Si analizzano molte asimmetrie, nei rapporti conflittuali tra mondo dei "tagliagole" e mondo dei "cravattari", ma in genere se ne sottovaluta una - quella demografica (il tasso di natalità europeo fa sorridere, se posto a confronto con quello dei Paesi islamici) - e si fa del tutto astrazione di un'altra, quella delle motivazioni.
Quali motivazioni dovremmo avere, noi europei? Non ci consideriamo, a differenza degli statunitensi, portatori di un "destino manifesto". Siamo finiti nel 1945 e da allora è cominciata la nostra lenta agonia. La nostra è palesemente una road to nowhere, da ascari, da servi dell'impero americano.
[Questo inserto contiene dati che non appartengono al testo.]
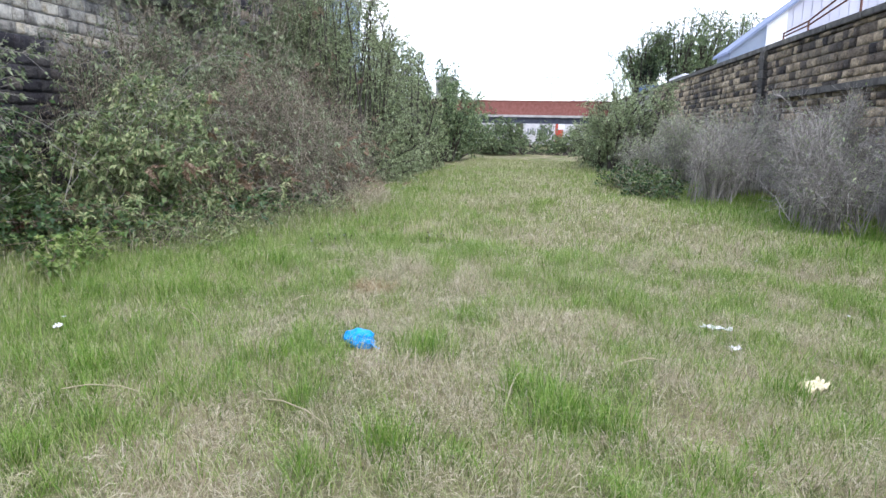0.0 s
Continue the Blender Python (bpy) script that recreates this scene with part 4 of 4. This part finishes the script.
tree("scrub", "dark green scrub closing the far end of the meadow", [lobe(-3.0, 52, 1.3, 2.2, 2.5, 1.5), lobe(0.5, 55, 1.0, 2.6, 2.5, 1.3), lobe(-5.0, 50, 2.2, 1.5, 2.5, 2.2), lobe(4.0, 54, 1.4, 2.2, 2.5, 1.6)],
     (-4, 4, 50, 56, 0.0), 0.03, 110, 2600, 18000, 0.22, M_FARTREE)
tree("scrub", "green scrub willow in front of the east wall", [lobe(3.6, 31, 1.9, 1.6, 3.0, 1.9), lobe(4.6, 28, 2.2, 1.6, 2.5, 1.8), lobe(2.6, 34, 1.2, 1.2, 2.5, 1.3), lobe(3.4, 30, 3.4, 0.9, 1.6, 1.0)],
     (3.0, 4.8, 28, 34, 0.0), 0.035, 110, 3200, 22000, 0.14, M_WILLOW)

# bare grey shrubs before the east wall
for cx, cy, h, lab in ((5.45, 12.7, 2.2, "bare grey twiggy shrub with upright stems"), (6.1, 15.0, 2.5, "bare grey twiggy shrub in fresh grass"), (4.5, 17.3, 2.2, "bare grey shrub, buds barely breaking"),
                       (5.6, 19.3, 2.5, "bare grey-brown twiggy shrub beside the meadow"), (4.6, 22.4, 2.3, "grey-green budding shrub beside the meadow"), (4.0, 25.6, 2.0, "low grey-green budding shrub"), (7.0, 13.4, 2.6, "tall bare grey shrub close to the wall"), (6.9, 17.2, 2.8, "tall bare grey shrub close to the wall"), (6.6, 21.2, 2.9, "tall grey-green shrub close to the wall"), (7.0, 10.6, 2.4, "spreading bare grey shrub close to the wall")):
    fan = [lobe(cx + random.uniform(-0.8, 0.8), cy + random.uniform(-1.2, 1.2), h * random.uniform(0.35, 0.78), random.uniform(0.4, 0.75), random.uniform(0.6, 0.9), h * random.uniform(0.2, 0.32)) for _ in range(5)]
    shrub("bare_shrub", lab, "shrub", fan,
          (cx - 0.5, cx + 0.5, cy - 0.8, cy + 0.8, 0.0), 110, 2100, 1500 if cy < 20 else 4500, LANCE, 0.07, 0.025, M_WILLOW, M_GREYTWIG, 0.01, 0.42, hollow=0.2, twig_r=0.0038, group="bare shrubs by the east wall", lift=0.25, leaf_up=0.5)
shrub("bramble_patch", "low dark bramble spilling into the meadow", "bramble", [lobe(3.0, 20.5, 0.3, 1.2, 1.4, 0.5), lobe(3.4, 17.8, 0.25, 0.8, 1.2, 0.4)], (2.6, 3.6, 17.5, 21, 0.0), 90, 700, 3000, LOBED, 0.09, 0.09, M_BRAMBLE, M_CANE, 0.006, 0.3)

# tall tree row above the east wall
for tx, ty, h in ((10.5, 56, 7.6), (8.2, 58, 6.6), (12.8, 60, 8.0), (9.3, 64, 6.6), (15.0, 64, 8.6), (17.6, 68, 9.0)):
    tree("poplar", "open-crowned green tree above the east wall", [lobe(tx, ty, 4.2 + h * 0.66, 2.3, 2.0, h * 0.2), lobe(tx + 1.2, ty, 4.2 + h * 0.84, 1.5, 1.3, h * 0.12), lobe(tx - 1.3, ty + 0.5, 4.2 + h * 0.6, 1.3, 1.3, h * 0.15), lobe(tx + 0.6, ty, 4.2 + h * 0.42, 1.3, 1.3, h * 0.1)],
         (tx - 0.25, tx + 0.25, ty - 0.25, ty + 0.25, 4.15), 0.07, 46, 900, 7000, 0.2, M_FARTREE, group="trees above the east wall", twig_len=0.8)

# ---- litter ----
M_BAG = plain_mat("blue_plastic", (0.0, 0.26, 0.72), (0.02, 0.36, 0.86), 9, 0.35)
bag_bm = bmesh.new()
bmesh.ops.create_icosphere(bag_bm, subdivisions=4, radius=1)
for v in bag_bm.verts:
    d = v.co.copy()
    n1 = noise.noise(d * 1.4) * 0.25 + noise.noise(d * 4.1 + Vector((3, 1, 2))) * 0.16 + abs(noise.noise(d * 9)) * 0.12 + 0.3 * max(0, -d.x * 0.8 + d.z * 0.6 - 0.75)
    v.co = Vector((d.x * 0.145, d.y * 0.12, d.z * 0.1)) * (0.95 + n1)
    if v.co.z < -0.055:
        v.co.z = -0.055 + (v.co.z + 0.055) * 0.15
bag = thing("carrier_bag", "crumpled bright blue plastic carrier bag lying in the grass", "plastic bag", (-0.89, 4.64, float(ground_z(-0.89, 4.64)) + 0.05))
bag.scale = (0.84, 0.84, 0.84)
part("bag_body", bm_mesh("bag_body", bag_bm, M_BAG, True), bag)
for px, py, rot in ((-0.1, 0.03, 150), (0.1, -0.05, -35)):
    n = 9
    v = []
    for i in range(n):
        t = i / (n - 1)
        for s in (-1, 1):
            v.append((t * 0.12, s * 0.028 * (1 - 0.5 * t) + 0.012 * math.sin(7 * t), -0.01 + 0.018 * math.sin(2.6 * t) * (0.7 if s > 0 else 1) - 0.035 * t))
    f = [(2 * i, 2 * i + 1, 2 * i + 3, 2 * i + 2) for i in range(n - 1)]
    h = part("handle", np_mesh("handle", v, np.array(f), M_BAG, True), bag)
    h.matrix_basis = pose(px, py, 0.0, 0, 0, rot)

M_CREAM = plain_mat("cream_paper", (0.62, 0.53, 0.33), (0.78, 0.7, 0.48), 8, 0.8)
M_PAPER = plain_mat("white_plastic", (0.68, 0.68, 0.67), (0.8, 0.8, 0.8), 8, 0.6)


def scrap(name, label, cat, x, y, lx, ly, mat, crumple, rot, lift=0.05):
    n = 12
    v = []
    for i in range(n):
        for j in range(n):
            a, b = i / (n - 1) - 0.5, j / (n - 1) - 0.5
            q = noise.noise(Vector((a * 5 + x, b * 5 + y, 0)))
            edge = 1 + 0.35 * noise.noise(Vector((a * 3, b * 3, x)))
            v.append((a * lx * edge, b * ly * edge, q * crumple + crumple * 0.5))
    f = [(i * n + j, (i + 1) * n + j, (i + 1) * n + j + 1, i * n + j + 1) for i in range(n - 1) for j in range(n - 1)]
    me = np_mesh(name, v, np.array(f), mat)
    ob = new(name, me)
    sol = ob.modifiers.new("thickness", "SOLIDIFY")
    sol.thickness = 0.003
    ob.matrix_basis = pose(x, y, float(ground_z(x, y)) + lift, 8, -6, rot)
    return tagged(ob, label, cat)


scrap("paper_scrap", "crumpled cream paper scrap on the grass", "litter", 2.27, 4.48, 0.16, 0.11, M_CREAM, 0.06, 20, 0.06)
scrap("plastic_strip", "white plastic strip lying in the grass", "litter", 1.93, 5.68, 0.24, 0.045, M_PAPER, 0.03, -40, 0.06)
scrap("plastic_scrap", "small white plastic scrap in the grass", "litter", 1.95, 5.15, 0.07, 0.05, M_PAPER, 0.03, 10, 0.06)
scrap("plastic_scrap", "small white plastic scrap near the thicket", "litter", -3.4, 4.65, 0.06, 0.05, M_PAPER, 0.03, 10, 0.1)
scrap("plastic_scrap", "torn pale plastic scrap among dead branches", "litter", -5.4, 4.54, 0.1, 0.06, M_PAPER, 0.04, 40, 0.12)
M_FLUFF = plain_mat("seed_fluff", (0.25, 0.25, 0.24), (0.42, 0.42, 0.42), 30, 0.9)
for x, y in ((-2.4, 8.78), (-2.54, 8.5), (-2.22, 8.9), (-1.2, 9.6), (-1.05, 9.8)):
    zz = float(ground_z(x, y))
    ob = thing("seed_stalk", "dark dead flower stalk tipped with pale seed fluff", "plant", (x, y, zz), "seed stalks in the grass")
    for k in range(3):
        a, h = rng.uniform(0, 6.28), rng.uniform(0.13, 0.24)
        tx, ty = 0.06 * math.cos(a), 0.06 * math.sin(a)
        part("stem", rod("stem", M_DARKBARK, [(0, 0, 0), (tx * 0.3, ty * 0.3, h * 0.5), (tx * 0.7, ty * 0.7, h * 0.85), (tx, ty, h)], 0.0022, 4), ob)
        n = 40
        v, f = leaves(RHOMB, F((tx, ty, h)) + rand_dir(n) * 0.008, rand_dir(n), np.full(n, 0.011), np.full(n, 0.006), 0.1)
        part("seed_head", np_mesh("seed_head", v, f, M_DARKBARK if k else M_FLUFF), ob)

# long dry stalks
for x, y, a, L in ((-0.7, 3.3, 160, 0.5), (0.25, 3.7, 80, 0.45), (-0.35, 4.0, 100, 0.4), (-1.9, 3.5, 200, 0.5), (0.9, 4.4, 20, 0.4), (-2.4, 5.1, 140, 0.5), (-1.9, 5.6, 60, 0.4), (-2.7, 7.2, 110, 0.5), (-3.1, 8.1, 60, 0.5), (-2.2, 7.4, 20, 0.4)):
    zz = float(ground_z(x, y))
    ca, sa = math.cos(radians(a)), math.sin(radians(a))
    ob = new("dry_stalk", rod("dry_stalk", M_STRAW, [(0, 0, 0.03), (ca * L * 0.35, sa * L * 0.35, 0.1), (ca * L * 0.7, sa * L * 0.7, 0.12), (ca * L, sa * L, 0.1)], 0.004, 5))
    ob.location = (x, y, zz)
    tagged(ob, "bleached dry grass stalk fallen over the turf", "stalk", "fallen stalks")

# patch of rusty moss, and pale flower heads
n = 900
r, a = 0.24 * np.sqrt(rng.random(n)) * rng.uniform(0.6, 1.1, n), rng.uniform(0, 6.283, n)
px, py = -1.3 + r * np.cos(a) * 1.2, 6.6 + r * np.sin(a)
pos = np.stack([px, py, ground_z(px, py) + 0.02 + rng.random(n) * 0.07], -1)
M_MOSS = leaf_mat("rusty_moss", [(0.0, (0.26, 0.19, 0.1)), (0.6, (0.43, 0.335, 0.19)), (1.0, (0.53, 0.44, 0.28))], 0.9, 0.1, 0.2, 3.0, 0.1)
tagged(new("dead_moss", np_mesh("dead_moss", *leaves(RHOMB, pos, rand_dir(n), np.full(n, 0.06), np.full(n, 0.007), 0.2), M_MOSS)), "rusty orange patch of dead moss in the turf", "moss", kind="stuff")
for x, y in ((3.47, 13.73), (3.07, 8.54), (3.17, 6.18), (-0.34, 10.5), (-3.44, 4.75), (1.74, 14.55), (4.03, 10.28), (3.89, 20.52)):
    zz = float(ground_z(x, y))
    h = random.uniform(0.1, 0.2)
    ob = thing("wild_flower", "small white wild flower standing in the grass", "flower", (x, y, zz), "white flowers in the meadow")
    part("stem", rod("stem", M_GREEN, [(0, 0, 0), (0.01, 0, h * 0.5), (0.012, 0.004, h)], 0.003, 4), ob)
    k = 14
    ang = np.arange(k) * 6.283 / k
    ax = np.stack([np.cos(ang), np.sin(ang), np.full(k, 0.25)], -1)
    part("petals", np_mesh("petals", *leaves(RHOMB, np.tile(F((0.012, 0.004, h)), (k, 1)), unit(ax), np.full(k, 0.02), np.full(k, 0.009), 0.1), M_PAPER), ob)

# single coarse tussocks that stand out of the sward
for x, y in ((0.56, 3.55), (2.02, 4.31), (-0.35, 3.12), (-3.28, 6.02), (0.88, 3.53), (-0.38, 4.53), (0.58, 3.7), (0.37, 3.99), (-2.49, 3.8), (-1.5, 4.28), (-1.73, 9.55), (-1.28, 9.82), (-3.6, 8.67), (-4.18, 7.44), (-3.18, 6.26), (-2.62, 7.31)):
    n = 260
    wide = rng.uniform(0.1, 0.17)
    bx, by = x + rng.normal(0, wide * 0.8, n), y + rng.normal(0, wide * 0.6, n)
    v, f = blades(bx, by, rng.uniform(0.1, 0.36, n), np.full(n, 0.0025), rng.uniform(0.15, 1.0, n))
    ob = new("grass_tussock", np_mesh("grass_tussock", v - F((x, y, 0)), f, M_GREEN))
    ob.location = (x, y, 0)
    tagged(ob, "coarse green grass tussock standing above the turf", "grass tussock", "tussocks in the meadow")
Cosa possiamo cercare, cosa possiamo dare, cosa possiamo ricevere?
Le foto dell'attentato di Tunisi sono eloquenti: signori di età avanzata, ovviamente pensionati, che si "godono" le angustie mentali, psicologiche e ora anche economiche di Welfare States che da tempo il Welfare lo hanno circoscritto a pochi beati possidentes, che ci lucrano sopra rubando allegramente tutto a tutti, compresa la vita e la proprietà della casa, e che - chissà come mai? - ancora non sono concepiti come "nemici principali", molto più dei "tagliagole" dell'ISIS.
Come scrissero un tempo gli "Amici del Vento" in una loro fondamentale canzone, "Qualcuno che ti osserva già vorrebbe la tua gola". Ma chi è questo qualcuno? Il nemico esterno, l'hostis di schmittiana memoria, che neppure ci vuole "finire", perché sa benissimo che siamo tutti "finiti" da tempo, o il nemico interno, l'inimicus, che sui nostri "cadaveri in buona salute" intende lucrare fino all'ultimo e anche oltre?
In un bell'articolo su "La Stampa" di oggi, Domenico Quirico, uno che queste esperienze le ha fatte sulla propria pelle, scrive di "guerra totale islamista". Non sono per nulla d'accordo, ma noto come egli colga alla perfezione il fatto che stia montando - lento ma sempre più veloce - una sorta di "assalto al potere mondiale" che ha una motivazione forte, fortissima, e non necessariamente economica, ma è frutto di una fanatica passione, di un amore per la vita (e per il suo naturale risvolto, la morte) che è mille miglia lontano dal nostro scetticismo di servi sciocchi e in fondo soddisfatti della nostra condizione servile, di vacanzine sempre più brevi a Cesenatico e "di furbi che come sempre non affogano"...
E' una ricerca di "vivere di più" di popoli giovani, di popoli che non vogliono vivere per una pensione ma per essere una "comunità di destino", di soggetti che intendono essere "sottomessi" al loro Dio, non all'alta finanza e al capitalismo di rapina, in cambio di una "mancia" tassata da 1.000 euro il mese, di quelle che ti fanno sentire davvero "ricco" e con il mondo ai tuoi piedi, pronto ad essere tartassato dai "volonterosi carnefici" al servizio di un potere corrotto.
Ci fanno paura, questi "sottomessi"? E' giusto. E' la loro voglia di vivere e di morire per una visione del mondo, giusta o sbagliata che sia, che ci turba nel profondo. E' l'invidia che i morti per "demonia dell'economia" hanno nei riguardi dei vivi.